Dans cette démesure intentionnelle, qui n'épargne pas plus l'esprit que le corps, la tête froide du libertin finit par s'échauffer : « Je voudrais, dit Clairwill, héroïne d'une fierté sans égale et belle à force de monstruosités, trouver un crime dont l'effet perpétuel agît, même quand je n'agirais plus, en sorte qu'il n'y eût pas un seul instant de ma vie où, même en dormant, je ne fus cause d'un désordre quelconque, et que ce désordre pût s'étendre au point qu'il entraînât une corruption générale ou un dérangement si formel qu'au-delà même de ma vie l'effet s'en prolongeât encore. » À quoi la profonde Juliette fait cette réponse : « Essaie du crime moral auquel on parvient par écrit. » Ainsi se dévoile la véritable dimension de ces « horreurs naturelles » : l'institutionnalisation.

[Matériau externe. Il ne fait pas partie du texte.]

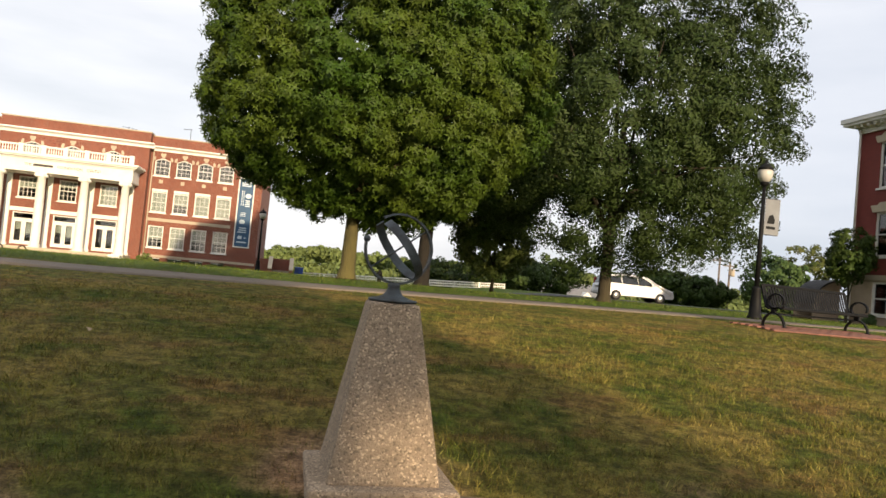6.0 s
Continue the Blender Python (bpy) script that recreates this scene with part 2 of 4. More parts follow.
M_LAWN, M_BLADE = lawn_mat("lawn", False), lawn_mat("grass_blade", True)
M_BRICK = brick_mat("red_brick", (0.225, 0.062, 0.035), (0.145, 0.040, 0.025), (0.25, 0.15, 0.11), (0.125, 0.042, 0.029))
M_BRICK2 = brick_mat("painted_brick", (0.20, 0.035, 0.025), (0.17, 0.03, 0.022), (0.15, 0.03, 0.022), (0.14, 0.03, 0.025))
M_WHITE = mat("white_paint", (0.74, 0.725, 0.68), (0.66, 0.645, 0.605), 2.0, 0.55, 0.1, 30, col3=(0.6, 0.57, 0.5), scale3=0.5, amount3=0.35)
M_STONE = mat("limestone", (0.50, 0.42, 0.31), (0.42, 0.35, 0.26), 3.0, 0.85, 0.2, 40, col3=(0.33, 0.28, 0.22), amount3=0.6)
M_LETTER = mat("letter_bronze", (0.055, 0.045, 0.035), (0.04, 0.034, 0.027), 5, 0.6)
M_BASE = mat("tan_stone", (0.36, 0.28, 0.20), (0.28, 0.22, 0.16), 2.0, 0.85, 0.3, 20, rnd=0.18)
M_CONC = mat("concrete", (0.30, 0.255, 0.21), (0.25, 0.21, 0.17), 5.0, 0.9, 0.2, 60, col3=(0.20, 0.17, 0.14), amount3=0.6)
M_PATH = mat("path_concrete", (0.175, 0.138, 0.105), (0.14, 0.112, 0.086), 5.0, 0.9, 0.2, 60, col3=(0.13, 0.105, 0.08), amount3=0.6)
M_ASPH = mat("asphalt", (0.060, 0.060, 0.062), (0.045, 0.045, 0.047), 30, 0.9, 0.4, 120)
M_GLASS = glass_mat("window_glass")
M_ROOM = mat("dark_room", (0.10, 0.09, 0.08), (0.07, 0.065, 0.06), 1.0, 0.9)
M_BLIND = mat("blind_fabric", (0.66, 0.61, 0.52), (0.58, 0.54, 0.46), 6, 0.8, stretch=(1, 1, 8))
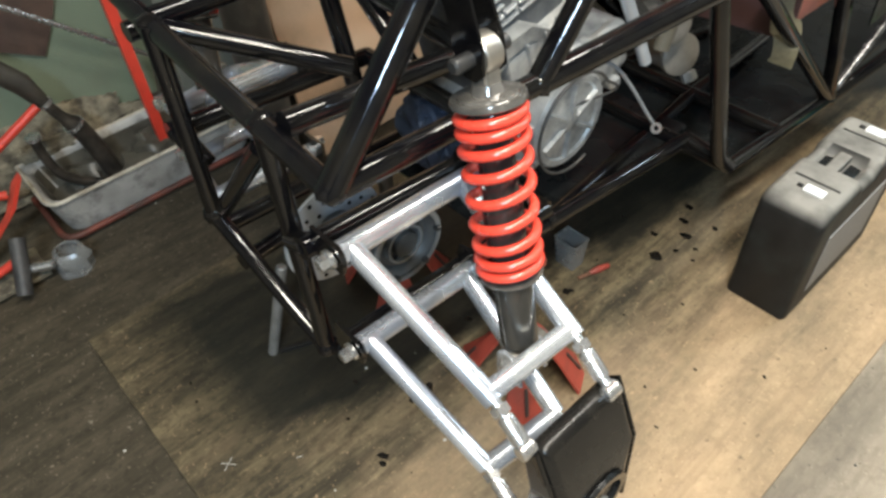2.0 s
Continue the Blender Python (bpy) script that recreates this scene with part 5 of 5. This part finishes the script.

Ce n'est pas tant, en effet, le corps que l'esprit qu'il s'agit, pour le libertin, de meurtrir, et le discours, chez Sade, tout à la fois précède, permet et supporte toujours l'acte, témoin la Philosophie dans le boudoir. Du même coup apparaît la raison de cet excès dans l'expression, qui est le trait propre de l'écriture du « Divin Marquis » : l'érotisme entretient avec la littérature un rapport nécessaire non seulement quant à l'intensité de son impact, mais aussi quant à sa durée. Ainsi, grâce à la littérature, le scandale érotique devient, avec Sade, absolu – pur.